▶ CHALLENGE: Make an exact copy of the lines, leaving the pictures out.

▶ DATA LINES:
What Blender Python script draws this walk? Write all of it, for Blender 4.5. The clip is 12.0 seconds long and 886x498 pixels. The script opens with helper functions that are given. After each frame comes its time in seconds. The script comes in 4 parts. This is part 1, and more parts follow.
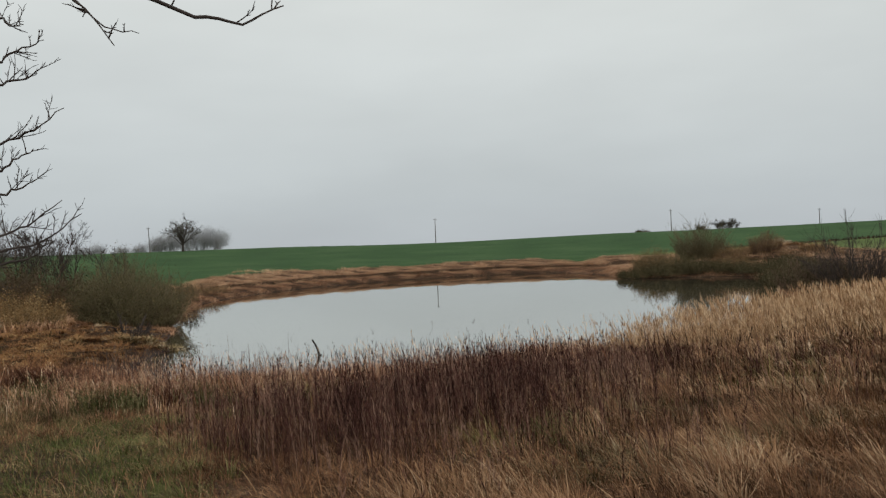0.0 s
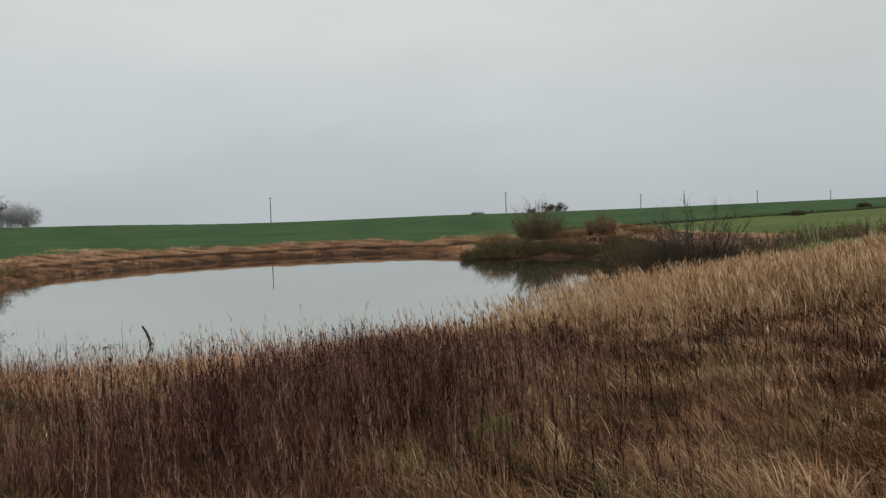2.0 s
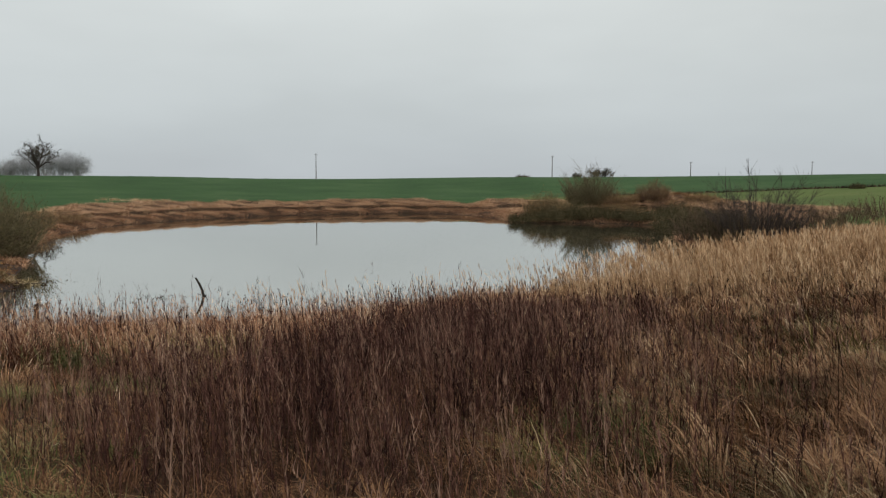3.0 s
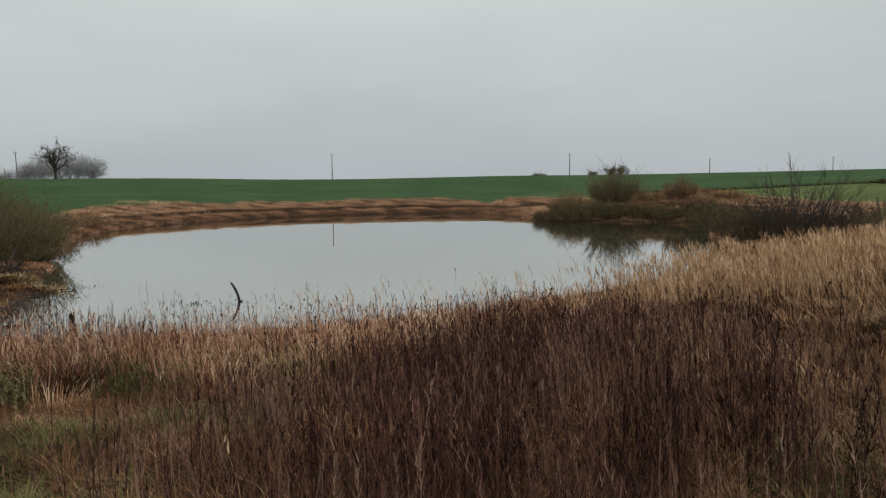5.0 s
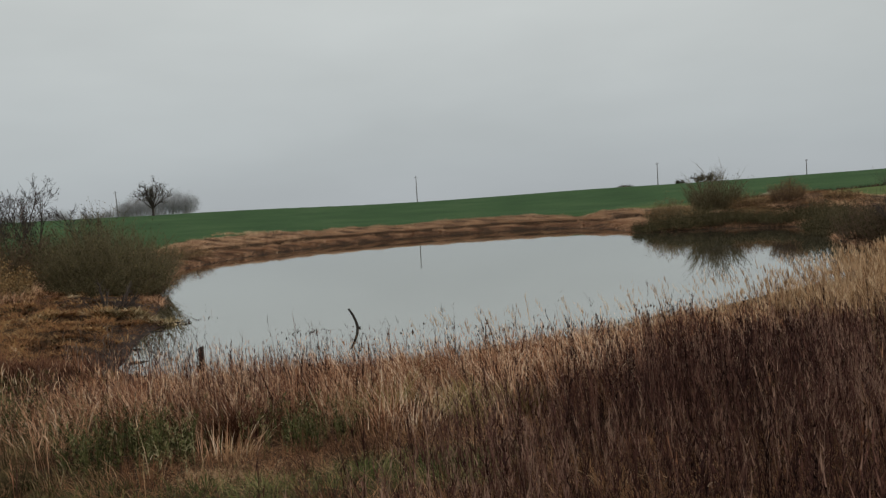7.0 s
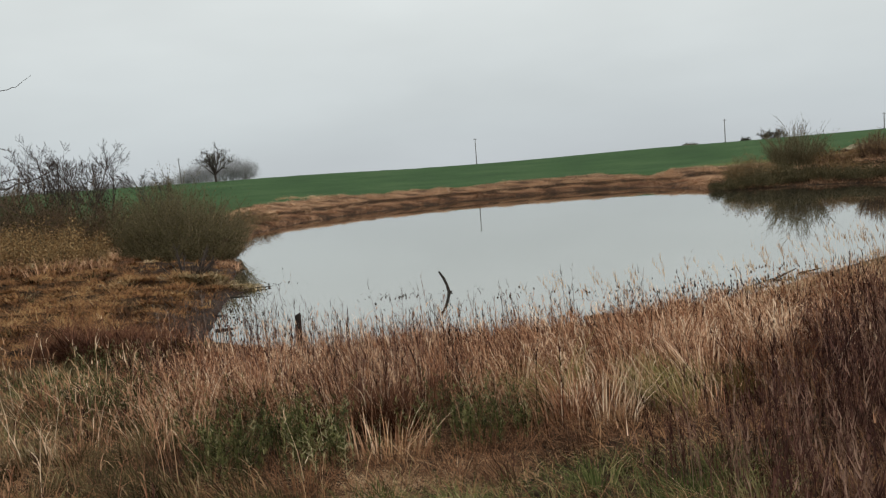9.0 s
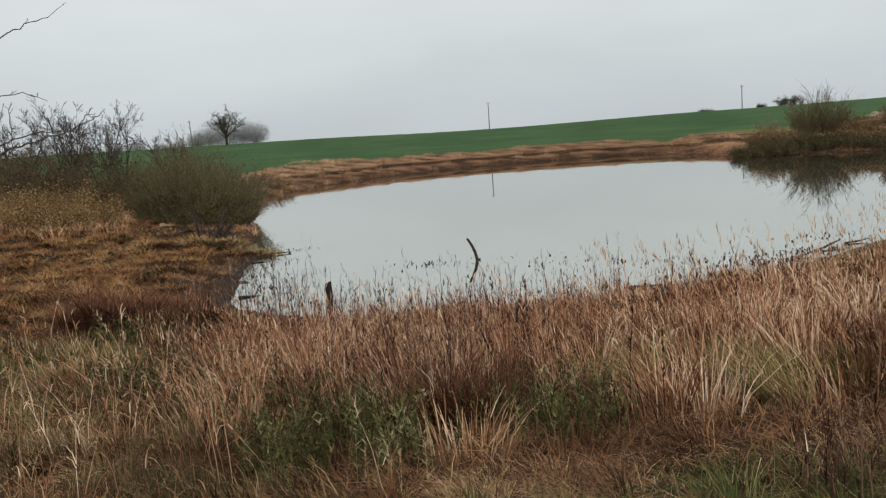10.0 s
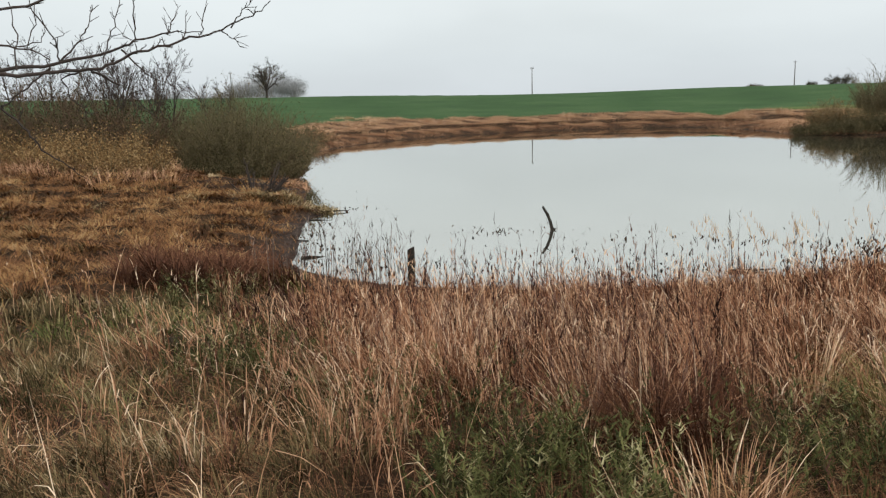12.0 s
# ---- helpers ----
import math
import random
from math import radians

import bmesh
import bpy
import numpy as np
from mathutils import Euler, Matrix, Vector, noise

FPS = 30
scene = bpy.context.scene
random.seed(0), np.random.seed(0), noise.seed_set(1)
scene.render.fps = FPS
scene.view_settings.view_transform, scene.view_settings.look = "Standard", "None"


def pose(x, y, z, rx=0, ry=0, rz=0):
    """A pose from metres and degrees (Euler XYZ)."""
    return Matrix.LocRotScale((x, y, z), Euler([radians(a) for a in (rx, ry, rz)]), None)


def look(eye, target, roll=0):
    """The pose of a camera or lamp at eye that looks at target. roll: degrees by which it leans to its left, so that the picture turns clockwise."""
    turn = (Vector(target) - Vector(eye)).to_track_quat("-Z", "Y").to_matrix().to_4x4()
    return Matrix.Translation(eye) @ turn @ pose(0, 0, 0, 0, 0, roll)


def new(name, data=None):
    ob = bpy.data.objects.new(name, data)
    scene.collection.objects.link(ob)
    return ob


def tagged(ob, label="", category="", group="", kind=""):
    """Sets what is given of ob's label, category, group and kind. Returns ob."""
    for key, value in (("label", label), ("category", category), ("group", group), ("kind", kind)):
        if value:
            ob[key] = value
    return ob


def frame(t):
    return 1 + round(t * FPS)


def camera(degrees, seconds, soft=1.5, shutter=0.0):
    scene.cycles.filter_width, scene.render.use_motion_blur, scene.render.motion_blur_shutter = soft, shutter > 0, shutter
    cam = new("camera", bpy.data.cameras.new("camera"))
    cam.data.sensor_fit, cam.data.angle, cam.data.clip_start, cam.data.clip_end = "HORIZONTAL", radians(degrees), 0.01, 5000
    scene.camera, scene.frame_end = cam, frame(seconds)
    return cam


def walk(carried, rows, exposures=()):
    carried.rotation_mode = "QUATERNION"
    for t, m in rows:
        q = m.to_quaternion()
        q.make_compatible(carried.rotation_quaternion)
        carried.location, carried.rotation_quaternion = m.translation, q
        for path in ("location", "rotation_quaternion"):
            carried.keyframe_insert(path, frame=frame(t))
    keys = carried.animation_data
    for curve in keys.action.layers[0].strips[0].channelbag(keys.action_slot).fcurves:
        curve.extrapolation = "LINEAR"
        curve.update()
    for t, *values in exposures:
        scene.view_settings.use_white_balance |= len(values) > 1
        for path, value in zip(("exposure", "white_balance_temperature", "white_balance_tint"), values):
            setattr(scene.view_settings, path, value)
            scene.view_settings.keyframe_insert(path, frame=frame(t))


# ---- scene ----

▶ EXPECTED ANSWER:
What Blender Python script draws this walk? Write all of it, for Blender 4.5. The clip is 12.0 seconds long and 886x498 pixels. The script opens with helper functions that are given. After each frame comes its time in seconds. The script comes in 4 parts. This is part 1, and more parts follow.
0.0 s
2.0 s
3.0 s
5.0 s
7.0 s
9.0 s
10.0 s
12.0 s
# ---- helpers ----
import math
import random
from math import radians

import bmesh
import bpy
import numpy as np
from mathutils import Euler, Matrix, Vector, noise

FPS = 30
scene = bpy.context.scene
random.seed(0), np.random.seed(0), noise.seed_set(1)
scene.render.fps = FPS
scene.view_settings.view_transform, scene.view_settings.look = "Standard", "None"


def pose(x, y, z, rx=0, ry=0, rz=0):
    """A pose from metres and degrees (Euler XYZ)."""
    return Matrix.LocRotScale((x, y, z), Euler([radians(a) for a in (rx, ry, rz)]), None)


def look(eye, target, roll=0):
    """The pose of a camera or lamp at eye that looks at target. roll: degrees by which it leans to its left, so that the picture turns clockwise."""
    turn = (Vector(target) - Vector(eye)).to_track_quat("-Z", "Y").to_matrix().to_4x4()
    return Matrix.Translation(eye) @ turn @ pose(0, 0, 0, 0, 0, roll)


def new(name, data=None):
    ob = bpy.data.objects.new(name, data)
    scene.collection.objects.link(ob)
    return ob


def tagged(ob, label="", category="", group="", kind=""):
    """Sets what is given of ob's label, category, group and kind. Returns ob."""
    for key, value in (("label", label), ("category", category), ("group", group), ("kind", kind)):
        if value:
            ob[key] = value
    return ob


def frame(t):
    return 1 + round(t * FPS)


def camera(degrees, seconds, soft=1.5, shutter=0.0):
    scene.cycles.filter_width, scene.render.use_motion_blur, scene.render.motion_blur_shutter = soft, shutter > 0, shutter
    cam = new("camera", bpy.data.cameras.new("camera"))
    cam.data.sensor_fit, cam.data.angle, cam.data.clip_start, cam.data.clip_end = "HORIZONTAL", radians(degrees), 0.01, 5000
    scene.camera, scene.frame_end = cam, frame(seconds)
    return cam


def walk(carried, rows, exposures=()):
    carried.rotation_mode = "QUATERNION"
    for t, m in rows:
        q = m.to_quaternion()
        q.make_compatible(carried.rotation_quaternion)
        carried.location, carried.rotation_quaternion = m.translation, q
        for path in ("location", "rotation_quaternion"):
            carried.keyframe_insert(path, frame=frame(t))
    keys = carried.animation_data
    for curve in keys.action.layers[0].strips[0].channelbag(keys.action_slot).fcurves:
        curve.extrapolation = "LINEAR"
        curve.update()
    for t, *values in exposures:
        scene.view_settings.use_white_balance |= len(values) > 1
        for path, value in zip(("exposure", "white_balance_temperature", "white_balance_tint"), values):
            setattr(scene.view_settings, path, value)
            scene.view_settings.keyframe_insert(path, frame=frame(t))


# ---- scene ----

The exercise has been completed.